Patel: Absolutely. I think we underestimate how much musicians are using this already, just from a financial perspective. It opens up doors for people who are under-resourced, who aren’t signed to a label, who don’t have the financial backing to create something in the way that they want to. I was reading an interview with a producer who basically said that he’s constantly looking for the perfect singer to be in his music, so if he could source that voice, it changes what he’s able to create, which sounds wild to me. With the advent of anything, there’s lots of opportunity.

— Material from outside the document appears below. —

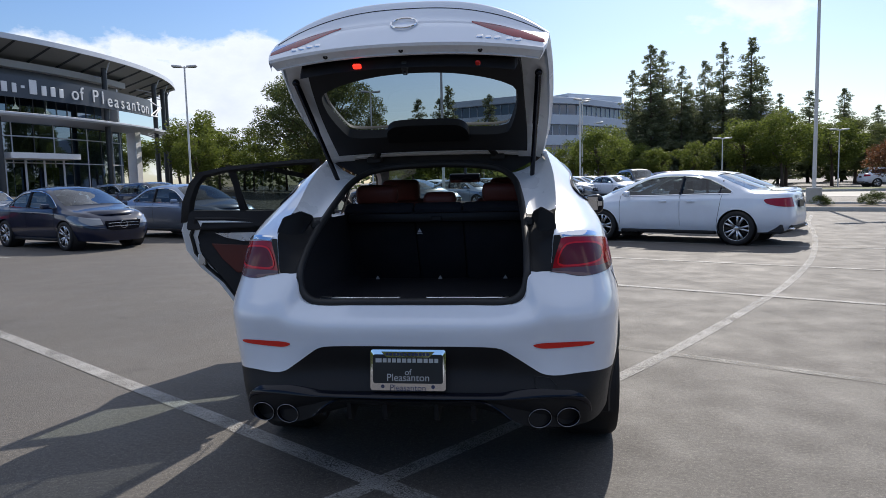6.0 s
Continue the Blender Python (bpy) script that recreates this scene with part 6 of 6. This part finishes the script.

Lichfield: In some ways, it’s the same story across all of these fields that AI touches: There are people who are good at a thing, and then they could use AI to become even better—or at least more productive—at that thing. And then there are people who don’t know how to do the thing, and they can use AI to perform a cheap imitation of the thing. 

The fear is that all the people who are performing the cheap imitations using AI will somehow crowd out a lot of the work being done by the people who have actual skills. Or maybe most of the cheap imitations are not good enough, and people with skills will benefit overall. But I think a lot of it ends up coming down to who controls the tools and who has the power to implement them.